--- Task brief ---
Copy every line, exactly and only, from the line containing "for key, value" to the line containing "scene.view_settings.keyframe_insert(path, frame=frame(t))", both lines included.

-------- Source data --------

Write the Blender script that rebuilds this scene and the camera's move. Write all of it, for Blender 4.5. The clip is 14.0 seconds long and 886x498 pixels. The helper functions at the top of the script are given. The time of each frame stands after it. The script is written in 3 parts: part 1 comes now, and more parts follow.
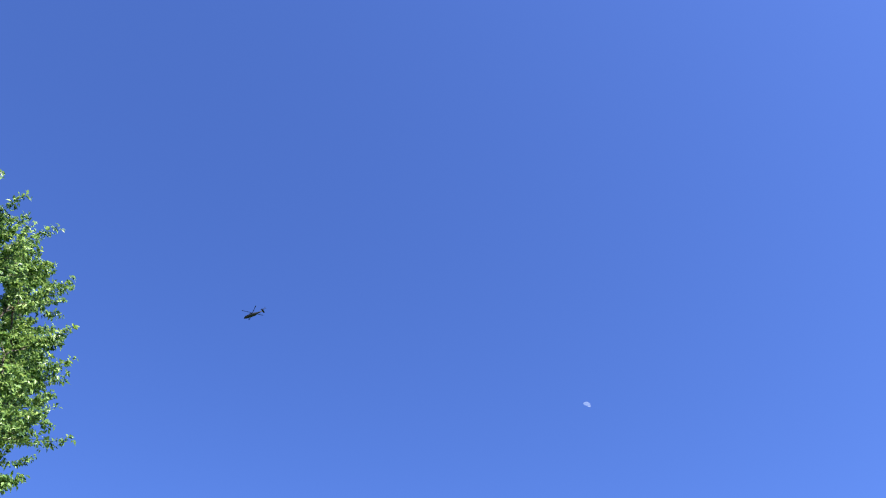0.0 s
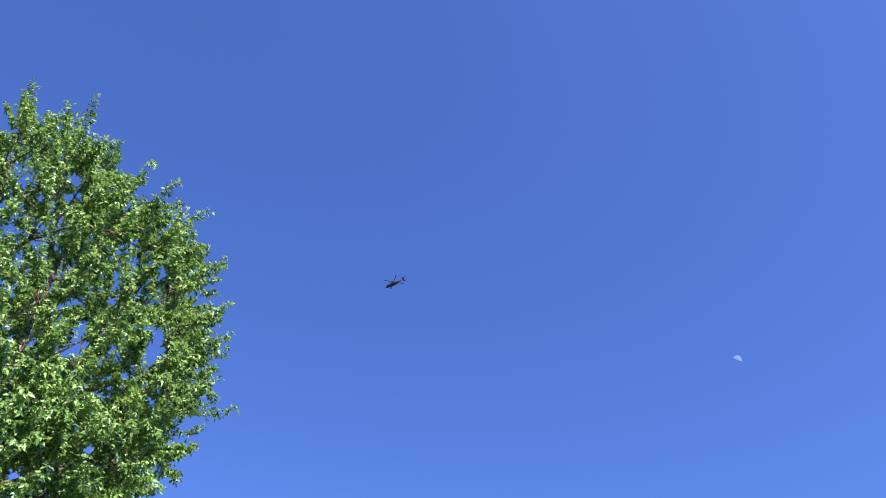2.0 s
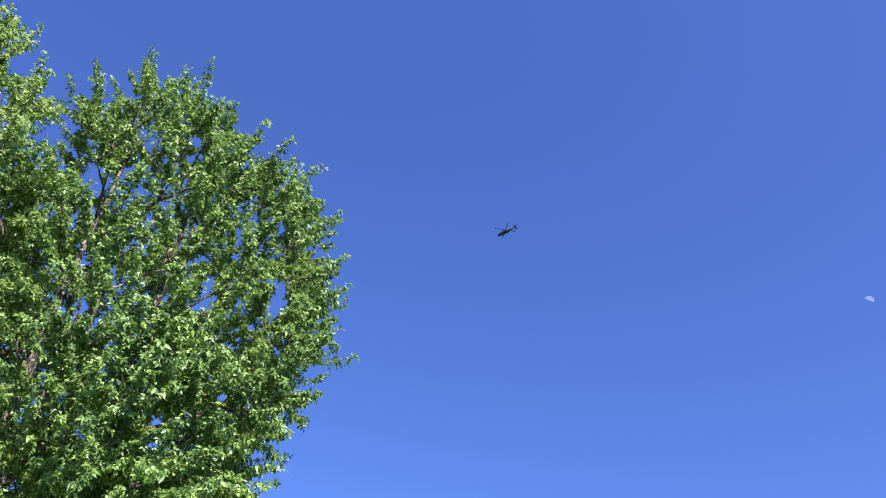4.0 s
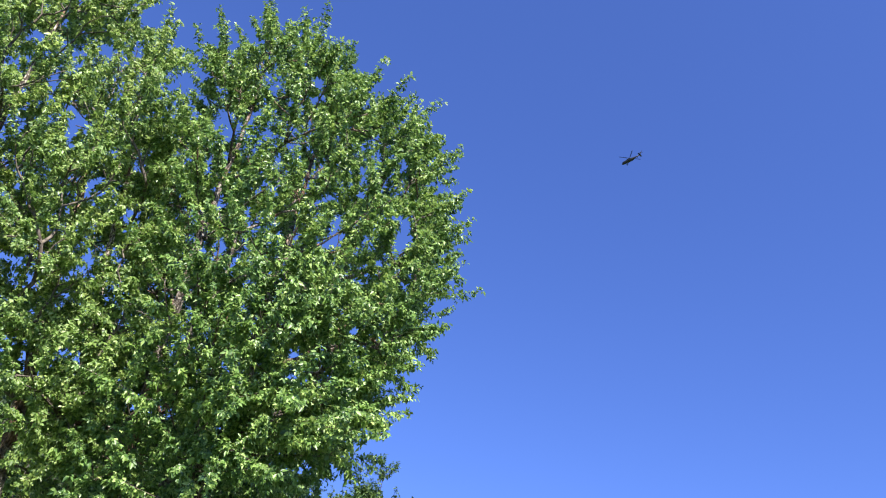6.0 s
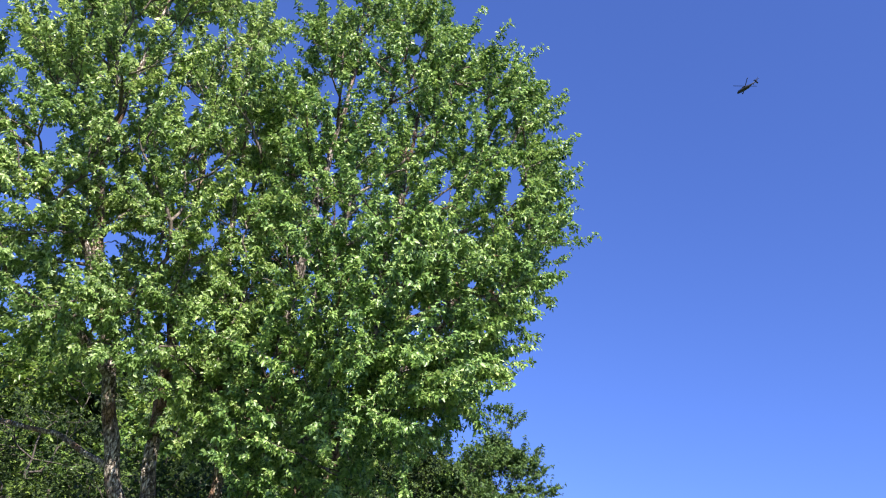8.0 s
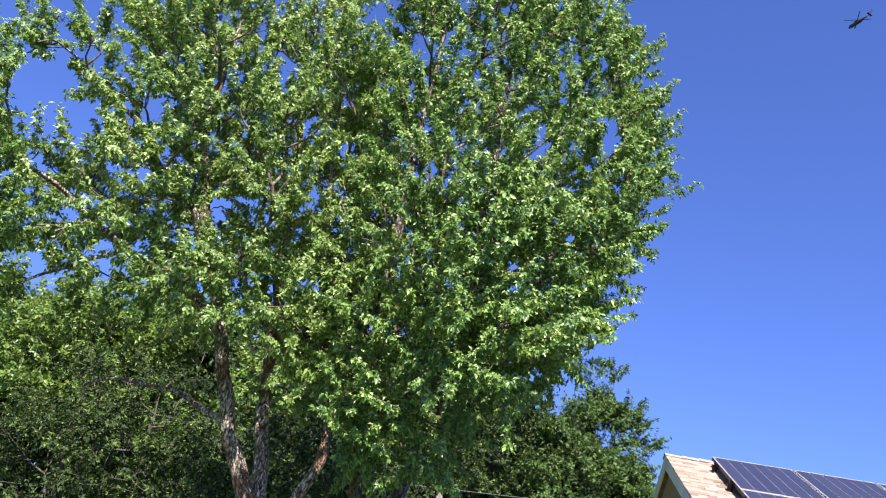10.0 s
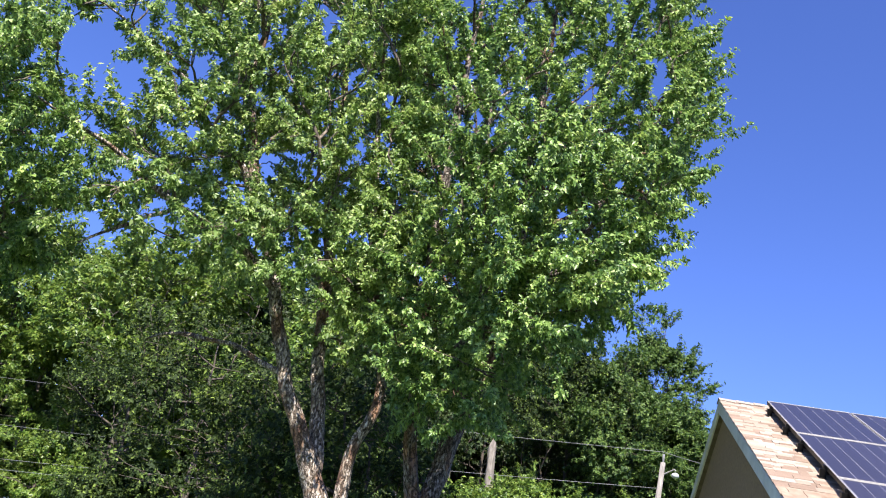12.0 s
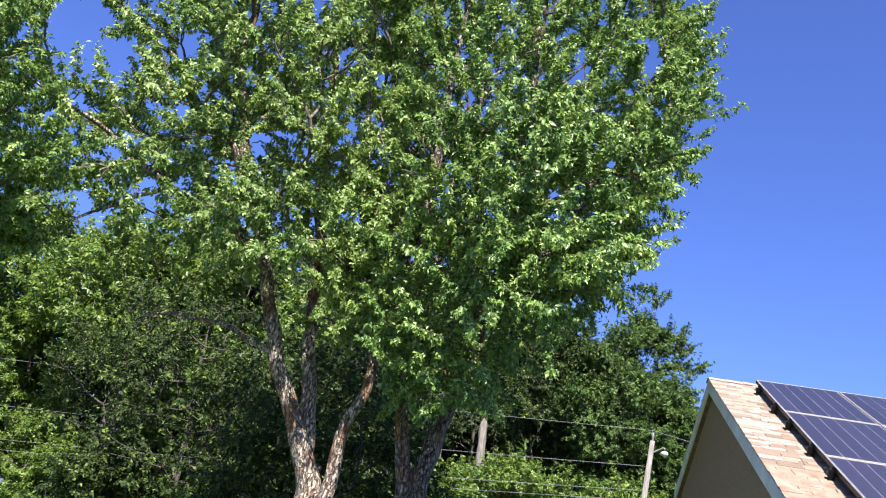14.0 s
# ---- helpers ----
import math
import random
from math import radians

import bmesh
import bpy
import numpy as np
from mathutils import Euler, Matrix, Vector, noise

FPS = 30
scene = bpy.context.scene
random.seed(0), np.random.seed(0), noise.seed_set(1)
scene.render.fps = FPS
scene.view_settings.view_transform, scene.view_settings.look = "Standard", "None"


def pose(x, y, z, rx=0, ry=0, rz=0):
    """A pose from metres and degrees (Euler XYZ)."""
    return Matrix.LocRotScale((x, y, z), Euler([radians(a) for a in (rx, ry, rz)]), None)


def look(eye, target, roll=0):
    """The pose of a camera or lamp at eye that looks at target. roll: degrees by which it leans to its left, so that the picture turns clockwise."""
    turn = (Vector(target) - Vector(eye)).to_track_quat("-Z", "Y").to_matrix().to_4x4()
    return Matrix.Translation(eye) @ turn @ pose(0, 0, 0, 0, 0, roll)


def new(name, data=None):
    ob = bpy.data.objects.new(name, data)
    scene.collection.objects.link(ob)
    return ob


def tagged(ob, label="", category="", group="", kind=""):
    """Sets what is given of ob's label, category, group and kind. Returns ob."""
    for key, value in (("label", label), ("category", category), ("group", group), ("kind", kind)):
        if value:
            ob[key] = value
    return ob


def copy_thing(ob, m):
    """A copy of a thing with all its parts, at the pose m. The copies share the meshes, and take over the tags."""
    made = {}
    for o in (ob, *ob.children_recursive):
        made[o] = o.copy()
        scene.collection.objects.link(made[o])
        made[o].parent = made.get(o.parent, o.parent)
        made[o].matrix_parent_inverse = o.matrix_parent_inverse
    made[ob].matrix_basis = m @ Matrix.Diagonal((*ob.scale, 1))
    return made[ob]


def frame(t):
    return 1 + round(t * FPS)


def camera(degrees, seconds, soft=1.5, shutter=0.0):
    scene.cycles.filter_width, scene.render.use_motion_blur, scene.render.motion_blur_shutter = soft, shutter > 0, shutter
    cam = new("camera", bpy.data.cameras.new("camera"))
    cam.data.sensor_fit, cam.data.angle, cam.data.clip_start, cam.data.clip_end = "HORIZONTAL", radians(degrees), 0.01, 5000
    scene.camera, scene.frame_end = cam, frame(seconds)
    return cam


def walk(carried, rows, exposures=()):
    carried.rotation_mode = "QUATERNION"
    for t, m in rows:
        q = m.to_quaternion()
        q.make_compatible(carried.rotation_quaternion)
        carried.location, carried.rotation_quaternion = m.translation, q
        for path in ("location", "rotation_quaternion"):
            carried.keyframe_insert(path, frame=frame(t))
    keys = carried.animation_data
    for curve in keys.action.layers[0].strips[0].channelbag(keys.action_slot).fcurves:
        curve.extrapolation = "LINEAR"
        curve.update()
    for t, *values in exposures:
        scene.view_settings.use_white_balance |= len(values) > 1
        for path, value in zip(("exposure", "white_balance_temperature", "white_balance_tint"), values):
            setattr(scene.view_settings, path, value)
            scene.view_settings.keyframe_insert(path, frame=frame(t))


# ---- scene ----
EYE = Vector((0.0, 0.0, 1.6))


def polar(az, el, d):
    """A place by compass angle (0 is +y, clockwise), height angle and level distance from the standing point."""
    a = radians(az)
    return Vector((d * math.sin(a), d * math.cos(a), EYE.z + d * math.tan(radians(el))))


# seconds, compass angle, height angle, roll: a person standing still who turns and tilts the camera
TURNS = [
    (0, 48.63, 45.97, -4.16),
    (0.5, 44.84, 45.27, -2.55),
    (1, 41.59, 44.68, -1.07),
    (1.5, 38.44, 44.24, 0.40),
    (2, 35.77, 43.69, 1.37),
    (2.5, 33.37, 43.03, 2.54),
    (3, 30.91, 42.06, 3.85),
    (5.5, 19.02, 35.67, 8.89),
    (6, 16.65, 34.16, 9.93),
    (6.5, 14.06, 32.73, 10.43),
    (7, 11.62, 31.61, 10.43),
    (7.5, 9.81, 30.73, 10.13),
    (8, 8.49, 29.65, 10.02),
    (10.5, 0.13, 24.69, 11.71),
    (11, -1.18, 23.82, 11.66),
    (11.5, -1.21, 22.65, 10.99),
    (12, -0.88, 21.64, 11.05),
    (12.5, -0.83, 21.46, 11.61),
    (13, -0.85, 21.71, 11.96),
    (13.5, -0.77, 21.25, 11.66),
    (14, 0.00, 20.42, 10.78)
]
cam = camera(54.88, 14.0, soft=1.1)
walk(cam, [(t, look(EYE, polar(az, el, 10.0), roll)) for t, az, el, roll in TURNS],
     exposures=[(0, 1.53, 6420, 9), (3.0, 1.45, 6450, 10), (8.0, 1.5, 6600, 13), (10.5, 1.53, 6650, 15), (14, 1.53, 6650, 15)])

# ---- light ----
SUN_AZ, SUN_EL = 179.0, 49.0
world = bpy.data.worlds.new("sky")
scene.world = world
world.use_nodes = True
wn = world.node_tree
sky = wn.nodes.new("ShaderNodeTexSky")
sky.sky_type = "NISHITA"
sky.sun_disc = False
sky.sun_elevation = radians(SUN_EL)
sky.sun_rotation = radians(SUN_AZ)
sky.altitude, sky.air_density, sky.dust_density, sky.ozone_density = 0, 1.0, 1.2, 2.5
wn.nodes["Background"].inputs["Strength"].default_value = 0.0535
deep = wn.nodes.new("ShaderNodeMix")  # a deep blue, clear sky
deep.data_type, deep.blend_type = "RGBA", "MULTIPLY"
deep.inputs[0].default_value, deep.inputs[7].default_value = 1.0, (0.7, 0.92, 1.68, 1)
wn.links.new(sky.outputs["Color"], deep.inputs[6])
wn.links.new(deep.outputs[2], wn.nodes["Background"].inputs["Color"])
lamp = bpy.data.lights.new("sun", "SUN")
lamp.energy, lamp.angle, lamp.color = 5.0, radians(0.53), (1.0, 0.95, 0.86)
sun = new("sun", lamp)
sun.matrix_world = look(polar(SUN_AZ, SUN_EL, 60.0), EYE)
scene.view_settings.exposure = 1.45


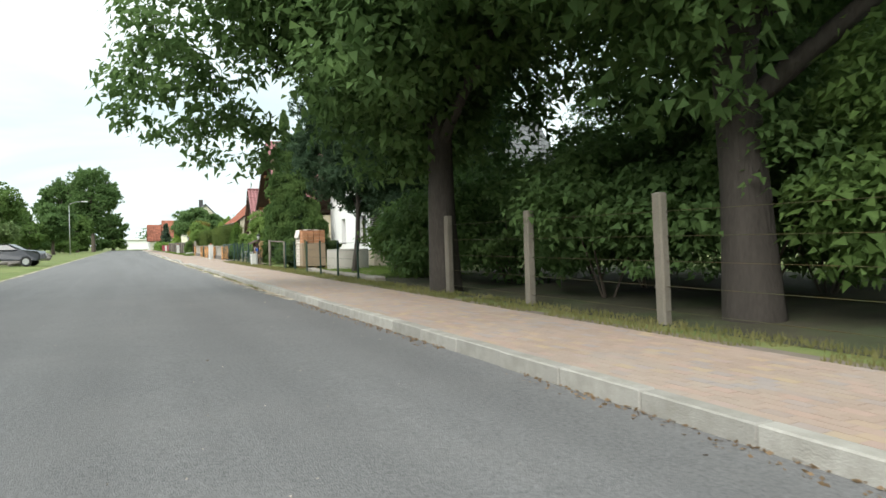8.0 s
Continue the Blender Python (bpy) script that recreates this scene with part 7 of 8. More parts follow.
for i, (x, y, r, h, key) in enumerate(((11.2, 93.4, 1.6, 1.5, "leaf_mid"), (9.6, 94.2, 1.8, 1.5, "leaf_mid"), (7.9, 95.6, 1.3, 0.9, "leaf_maple"), (7.3, 94.2, 0.9, 0.5, "leaf_mid"), (8.7, 93.2, 1.0, 0.6, "leaf_maple"), (10.6, 91.4, 1.1, 0.9, "leaf_mid"), (12.4, 90.6, 1.2, 1.2, "leaf_wind"), (14.0, 90.0, 1.2, 1.2, "leaf_wind"), (15.2, 89.6, 1.0, 0.9, "leaf_mid"), (16.2, 91.4, 1.5, 1.5, "leaf_wind"), (10.2, 92.4, 1.0, 0.6, "leaf_mid"), (12.2, 91.6, 1.1, 0.7, "leaf_maple"), (7.0, 98.0, 1.3, 1.2, "leaf_maple"), (7.2, 107.2, 1.5, 1.5, "leaf_maple"), (6.8, 113.4, 1.4, 1.4, "leaf_maple"), (8.8, 99.0, 2.0, 1.8, "leaf_maple"), (8.2, 105.0, 2.4, 1.8, "leaf_maple"),
                                   (10.5, 97.0, 2.4, 2.2, "leaf_mid"), (13.5, 92.0, 2.6, 2.4, "leaf_maple"), (13.0, 101.0, 3.0, 3.0, "leaf_mid"), (16.5, 97.0, 3.0, 2.8, "leaf_maple"), (8.0, 112.0, 2.4, 1.6, "leaf_maple"), (10.5, 105.5, 2.4, 2.6, "leaf_maple"), (10.5, 112.0, 2.4, 2.4, "leaf_maple"), (17.0, 104.0, 3.0, 3.2, "leaf_mid"), (20.0, 100.5, 2.6, 2.2, "leaf_mid"), (7.4, 116.5, 1.6, 1.1, "leaf_mid"), (9.2, 108.5, 2.6, 2.6, "leaf_maple"), (9.6, 116.0, 2.4, 2.0, "leaf_maple"), (7.9, 101.6, 1.7, 1.9, "leaf_mid"), (13.0, 112.0, 3.0, 3.0, "leaf_maple"), (12.6, 106.5, 2.8, 3.0, "leaf_mid"))):
    bush("undergrowth", "dense green undergrowth behind the post fence", (x, y, 0.05), (r, r * 1.3, h), int(13000 * r / 2), 0.092, key, 50 + i, 16, 0.42, "undergrowth", pad=0.36)
bush("white_elder", "bush with small white blossoms", (7.6, 91.6, 0.05), (0.7, 0.9, 0.8), 1500, 0.12, "leaf_mid", 70)

# gardens of the white house and the balcony house
pine("pine", "dark pine with low hanging branches before the white house", (6.85, 120.9, 0.05), 7.6, (1.0, 0.9, 4.9, 2.8, 3.2, 2.9), 230, 120000, 31, 0.10, 0.043)
pine("pine", "slim dark pine on the lawn", (7.95, 120.0, 0.05), 7.0, (1.0, -0.6, 4.6, 2.9, 2.6, 2.8), 180, 84000, 32, 0.09, 0.043)
bush("low_shrub", "dark shrub under the pines", (8.6, 118.6, 0.05), (1.0, 1.0, 0.8), 2600, 0.12, "leaf_maple", 33)
weeping_conifer("weeping_cypress", "tall cypress with hanging green sprays and two tops", (7.3, 132.7, 0.05), [(-0.35, 0.35, 7.7, 0.95), (0.3, -0.2, 7.0, 1.0)], 1.45, 165000, "leaf_conifer", 34, 0.044)
juniper("juniper", "spreading juniper with flat feathery boughs behind the wire fence", (6.55, 127.3, 0.05),
        [(-150, 0.85, 0.5), (-95, 1.45, 1.15), (-60, 1.2, 0.95), (-15, 1.0, 0.75), (30, 1.1, 0.8), (75, 1.5, 0.7), (100, 1.7, 0.5), (150, 0.9, 0.55), (195, 0.85, 0.5), (-110, 1.2, 0.6), (85, 1.2, 1.0)], 85000, 35, 0.042)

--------

--- Completed exercise ---
    for key, value in (("label", label), ("category", category), ("group", group), ("kind", kind)):
        if value:
            ob[key] = value
    return ob


def copy_thing(ob, m):
    """A copy of a thing with all its parts, at the pose m. The copies share the meshes, and take over the tags."""
    made = {}
    for o in (ob, *ob.children_recursive):
        made[o] = o.copy()
        scene.collection.objects.link(made[o])
        made[o].parent = made.get(o.parent, o.parent)
        made[o].matrix_parent_inverse = o.matrix_parent_inverse
    made[ob].matrix_basis = m @ Matrix.Diagonal((*ob.scale, 1))
    return made[ob]


def frame(t):
    return 1 + round(t * FPS)


def camera(degrees, seconds, soft=1.5, shutter=0.0):
    scene.cycles.filter_width, scene.render.use_motion_blur, scene.render.motion_blur_shutter = soft, shutter > 0, shutter
    cam = new("camera", bpy.data.cameras.new("camera"))
    cam.data.sensor_fit, cam.data.angle, cam.data.clip_start, cam.data.clip_end = "HORIZONTAL", radians(degrees), 0.01, 5000
    scene.camera, scene.frame_end = cam, frame(seconds)
    return cam


def walk(carried, rows, exposures=()):
    carried.rotation_mode = "QUATERNION"
    for t, m in rows:
        q = m.to_quaternion()
        q.make_compatible(carried.rotation_quaternion)
        carried.location, carried.rotation_quaternion = m.translation, q
        for path in ("location", "rotation_quaternion"):
            carried.keyframe_insert(path, frame=frame(t))
    keys = carried.animation_data
    for curve in keys.action.layers[0].strips[0].channelbag(keys.action_slot).fcurves:
        curve.extrapolation = "LINEAR"
        curve.update()
    for t, *values in exposures:
        scene.view_settings.use_white_balance |= len(values) > 1
        for path, value in zip(("exposure", "white_balance_temperature", "white_balance_tint"), values):
            setattr(scene.view_settings, path, value)
            scene.view_settings.keyframe_insert(path, frame=frame(t))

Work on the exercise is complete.